It makes sense indeed to avoid ringing the doorbell when the vCPU is not in the guest mode.

I do wonder if we want to call kvm_vcpu_wake_up always otherwise, as the vCPU might
be just outside of the guest mode and not scheduled out. I don't know how expensive
is kvm_vcpu_wake_up in this case.

Before this patch, the avic_vcpu_is_running would only be false when the vCPU is scheduled out
(e.g when vcpu_put was done on it)

Best regards,
	Maxim Levitsky
Sean Christopherson Oct. 28, 2021, 5:06 p.m. UTC | #7
On Thu, Oct 28, 2021, Maxim Levitsky wrote:
> On Fri, 2021-10-08 at 19:12 -0700, Sean Christopherson wrote:
> > Signal the AVIC doorbell iff the vCPU is running in the guest.  If the vCPU
> > is not IN_GUEST_MODE, it's guaranteed to pick up any pending IRQs on the
> > next VMRUN, which unconditionally processes the vIRR.
> > 
> > Add comments to document the logic.
> > 
> > Signed-off-by: Sean Christopherson <seanjc@google.com>
> > ---
> >  arch/x86/kvm/svm/avic.c | 14 ++++++++++++--
> >  1 file changed, 12 insertions(+), 2 deletions(-)
> > 
> > diff --git a/arch/x86/kvm/svm/avic.c b/arch/x86/kvm/svm/avic.c
> > index 208c5c71e827..cbf02e7e20d0 100644
> > --- a/arch/x86/kvm/svm/avic.c
> > +++ b/arch/x86/kvm/svm/avic.c
> > @@ -674,7 +674,12 @@ int svm_deliver_avic_intr(struct kvm_vcpu *vcpu, int vec)
> >  	kvm_lapic_set_irr(vec, vcpu->arch.apic);
> >  	smp_mb__after_atomic();
> >  
> > -	if (avic_vcpu_is_running(vcpu)) {
> > +	/*
> > +	 * Signal the doorbell to tell hardware to inject the IRQ if the vCPU
> > +	 * is in the guest.  If the vCPU is not in the guest, hardware will
> > +	 * automatically process AVIC interrupts at VMRUN.
> > +	 */
> > +	if (vcpu->mode == IN_GUEST_MODE) {
> >  		int cpu = READ_ONCE(vcpu->cpu);
> >  
> >  		/*
> > @@ -687,8 +692,13 @@ int svm_deliver_avic_intr(struct kvm_vcpu *vcpu, int vec)
> >  		if (cpu != get_cpu())
> >  			wrmsrl(SVM_AVIC_DOORBELL, kvm_cpu_get_apicid(cpu));
> >  		put_cpu();
> > -	} else
> > +	} else {
> > +		/*
> > +		 * Wake the vCPU if it was blocking.  KVM will then detect the
> > +		 * pending IRQ when checking if the vCPU has a wake event.
> > +		 */
> >  		kvm_vcpu_wake_up(vcpu);
> > +	}
> >  
> >  	return 0;
> >  }
> 
> It makes sense indeed to avoid ringing the doorbell when the vCPU is not in
> the guest mode.
> 
> I do wonder if we want to call kvm_vcpu_wake_up always otherwise, as the vCPU
> might be just outside of the guest mode and not scheduled out.

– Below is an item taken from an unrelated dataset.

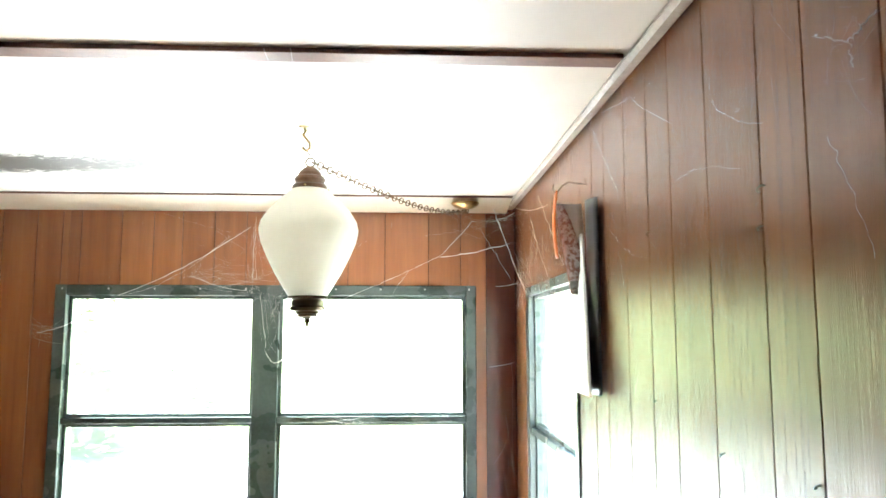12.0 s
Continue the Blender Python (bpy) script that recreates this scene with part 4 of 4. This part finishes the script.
def cable_loop():
    b = bmesh.new()
    pts = [Vector((-1.44, -0.205, 0.008)), Vector((-1.345, -0.19, 0.007)), Vector((-1.27, -0.195, 0.007)), Vector((-1.20, -0.165, 0.008)), Vector((-1.177, -0.12, 0.010)), Vector((-1.20, -0.065, 0.009)), Vector((-1.27, -0.04, 0.008)), Vector((-1.34, -0.045, 0.007))]
    fine = []
    for i in range(len(pts) - 1):
        p0, p1, p2, p3 = pts[max(i - 1, 0)], pts[i], pts[i + 1], pts[min(i + 2, len(pts) - 1)]
        for k in range(5):
            t = k / 5
            fine.append(0.5 * (2 * p1 + (p2 - p0) * t + (2 * p0 - 5 * p1 + 4 * p2 - p3) * t * t + (3 * p1 - p0 - 3 * p2 + p3) * t ** 3))
    rod(b, fine, 0.0055, 8)
    tagged(link_bm("cable", b, M_CABLE, smooth=True), "loop of black cable coming from behind the cabinet", "cable")


cable_loop()


def jar_lid():
    root = thing("tin_dish", (-0.262, -0.905, 0.0), "round dull grey metal dish behind the brick roll", "dish")
    part("rim", lathe([(0.0, 0.004), (0.044, 0.004), (0.046, 0.022), (0.050, 0.022), (0.051, 0.0), (0.0, 0.0)], 32), M_JAR, root, smooth=False)


jar_lid()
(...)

I don't know
> how expensive is kvm_vcpu_wake_up in this case.

IIUC, you're asking if we should do something like:

	if (vcpu->mode == IN_GUEST_MODE) {
		<signal doorbell>
	} else if (!is_vcpu_loaded(vcpu)) {
		kvm_vcpu_wake_up();
	}

The answer is that kvm_vcpu_wake_up(), which is effectively rcuwait_wake_up(),
is very cheap except for specific configurations that may or may not be valid for
production[*].  Practically speaking, is_vcpu_loaded() doesn't exist and should
never exist because it's inherently racy.  The closest we have would be

	else if (vcpu != kvm_get_running_vcpu()) {
		kvm_vcpu_wake_up();
	}

but that's extremely unlikely to be a net win because getting the current vCPU
requires atomics to disable/re-enable preemption, especially if rcuwait_wake_up()
is modified to avoid the rcu lock/unlock.

TL;DR: rcuwait_wake_up() is cheap, and if it's too expensive, a better optimization
would be to make it less expensive.

[*] https://lkml.kernel.org/r/20211020110638.797389-1-pbonzini@redhat.com
 
> Before this patch, the avic_vcpu_is_running would only be false when the vCPU
> is scheduled out (e.g when vcpu_put was done on it)
> 
> Best regards,
> 	Maxim Levitsky
>
diff mbox series

Patch

diff --git a/arch/x86/kvm/svm/avic.c b/arch/x86/kvm/svm/avic.c
index 208c5c71e827..cbf02e7e20d0 100644
--- a/arch/x86/kvm/svm/avic.c
+++ b/arch/x86/kvm/svm/avic.c
@@ -674,7 +674,12 @@  int svm_deliver_avic_intr(struct kvm_vcpu *vcpu, int vec)
 	kvm_lapic_set_irr(vec, vcpu->arch.apic);
 	smp_mb__after_atomic();
 
-	if (avic_vcpu_is_running(vcpu)) {
+	/*
+	 * Signal the doorbell to tell hardware to inject the IRQ if the vCPU
+	 * is in the guest.  If the vCPU is not in the guest, hardware will
+	 * automatically process AVIC interrupts at VMRUN.
+	 */
+	if (vcpu->mode == IN_GUEST_MODE) {
 		int cpu = READ_ONCE(vcpu->cpu);
 
 		/*
@@ -687,8 +692,13 @@  int svm_deliver_avic_intr(struct kvm_vcpu *vcpu, int vec)
 		if (cpu != get_cpu())
 			wrmsrl(SVM_AVIC_DOORBELL, kvm_cpu_get_apicid(cpu));
 		put_cpu();
-	} else
+	} else {
+		/*
+		 * Wake the vCPU if it was blocking.  KVM will then detect the
+		 * pending IRQ when checking if the vCPU has a wake event.
+		 */
 		kvm_vcpu_wake_up(vcpu);
+	}
 
 	return 0;
 }